Depa also reported a surge in its Asian business, which accounted for 36.3 per cent of the company’s total backlog at the end of September – up from 30.3 per cent in June.
The results also boosted Depa’s nine-month figures where net profits quadrupled to Dh46m from Dh11m the year before.
Depa said that the biggest driver of this increase was a return to profitability at its German subsidiary Vedder, where net profits for the first nine months of the year rose to Dh14m from a net loss of Dh5m in the whole of 2013.
Vedder acquired German superyacht and private jet outfitting specialist Loher Raumexklusiv in August 2013, rescuing the embattled 82-year old company from bankruptcy proceedings and providing Depa with its first entry into the private jet interiors market. Vedder has spent the past year integrating the new company into its business.
The upbeat results follow a lacklustre start to 2014 as the company faced increasing competition from regional rivals.

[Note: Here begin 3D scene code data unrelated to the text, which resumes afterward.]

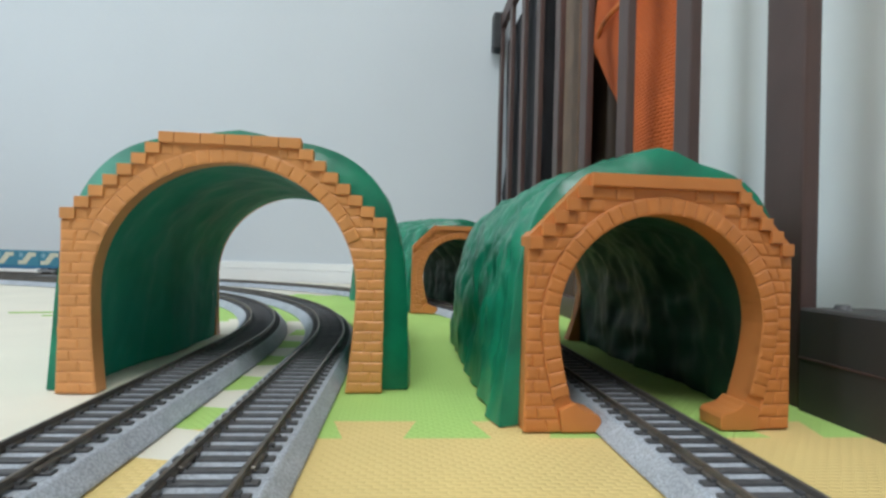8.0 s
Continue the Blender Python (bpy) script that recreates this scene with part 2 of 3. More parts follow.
for i in range(-6, 1):
    for j in range(-6, 3):
        colour = "cream"
        if i == 0:
            colour = "yellow" if j < 0 else ("green" if j < 2 else "cream")
        text = " foam play mat with jigsaw edges and woven texture"
        if (i, j) == (-1, 1):
            foam_mat(-TILE, TILE, TILE - 179.45, "cream", "cream" + text)
            foam_mat(-179.45, TILE, 179.45, "green", "narrow green" + text, 4)
        else:
            foam_mat(i * TILE, j * TILE, TILE, colour, colour + text)


def seam_sliver():
    """A green edge that shows in the joint between two cream mats."""
    bm = bmesh.new()
    for (xa, ya), (xb, yb), w in (((-274, 303), (-228, 316), 1.6), ((-228, 316), (-170, 315), 2.2), ((-236, 288), (-175, 293), 1.6)):
        p, q = Vector((xa, ya)), Vector((xb, yb))
        side = Vector((-(q - p).y, (q - p).x)).normalized() * w / 2
        bm.faces.new([bm.verts.new((v.x * MM, v.y * MM, 0.0006)) for v in (p - side * 0.4, q - side, q + side, p + side * 0.4)])
    ex = bmesh.ops.extrude_face_region(bm, geom=bm.faces[:])
    bmesh.ops.translate(bm, vec=(0, 0, -0.003), verts=[v for v in ex["geom"] if isinstance(v, bmesh.types.BMVert)])
    ob = new("foam_edging", mesh_of("foam_edging", bm, FOAM["green"]))
    ob.matrix_basis = ORIGIN
    return tagged(ob, "thin green foam edge showing between cream mats", "play mat", "foam mats on the floor")


seam_sliver()


# ---- the railway tracks ----
class Line:
    """A track's centre line: an oval of straight, bend to the left, straight, bend, straight. s runs away from the camera."""

    def __init__(self, x, a, s0, r, deg, mid):
        self.x, self.a, self.s0, self.r, self.th1, self.mid = x, a, s0, r, radians(deg), mid

    def arc(self, start, a, s):
        c = start + self.r * Vector((-math.cos(a), math.sin(a)))
        g = a - s / self.r
        return c + self.r * Vector((math.cos(g), -math.sin(g))), g

    def at(self, s):
        if s <= self.s0:
            return Vector((self.x + s * math.sin(self.a), s * math.cos(self.a))), self.a
        p, g = Vector((self.x + self.s0 * math.sin(self.a), self.s0 * math.cos(self.a))), self.a
        s -= self.s0
        for bend, length in ((True, self.r * self.th1), (False, self.mid), (True, self.r * (math.pi - self.th1)), (False, 1e9)):
            d = min(s, length)
            if bend:
                p, g = self.arc(p, g, d)
            else:
                p = p + d * Vector((math.sin(g), math.cos(g)))
            s -= d
            if s <= 0:
                break
        return p, g

    def off(self, s, o, z):
        p, g = self.at(s)
        return Vector((p.x + o * math.cos(g), p.y - o * math.sin(g), z))


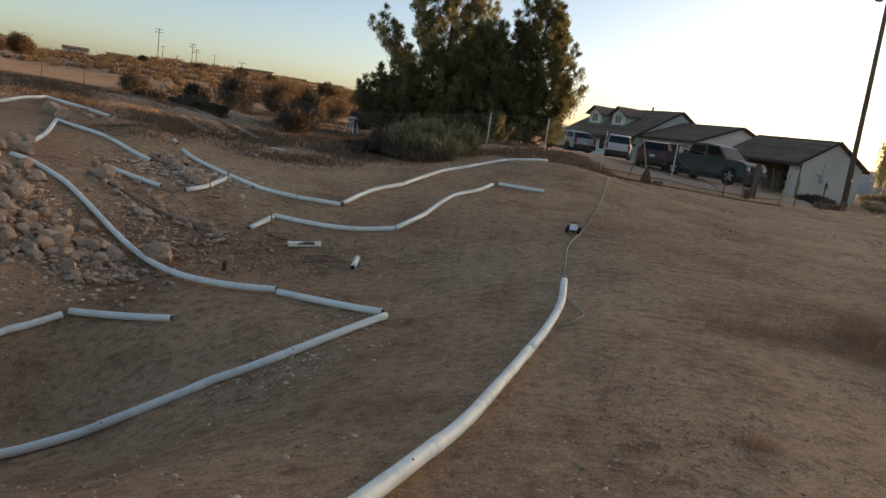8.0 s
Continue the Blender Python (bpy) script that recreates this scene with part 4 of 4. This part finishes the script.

The company suffered the knock-on effects of the Arabtec crisis this summer when majority owner Arabtec's shares collapsed in value after the shock departure of the chief executive Hasan Ismaik (who was also chairman of Depa). This left markets wondering whether Arabtec's key financial backer Abu Dhabi fund Aabar would continue to support the company.
In September Depa shares were briefly suspended from trading after it was accused of breaching market rules for failing to appoint a new chairman to replace Mr Ismaik.
“Depa’s investor base is very shallow and that the stock has very little liquidity,” said Tariq Qaqish, the head of asset management at Al Mal Capital. “Since Arabtec has been involved in the company we have seen very little communication from Depa about its strategy.”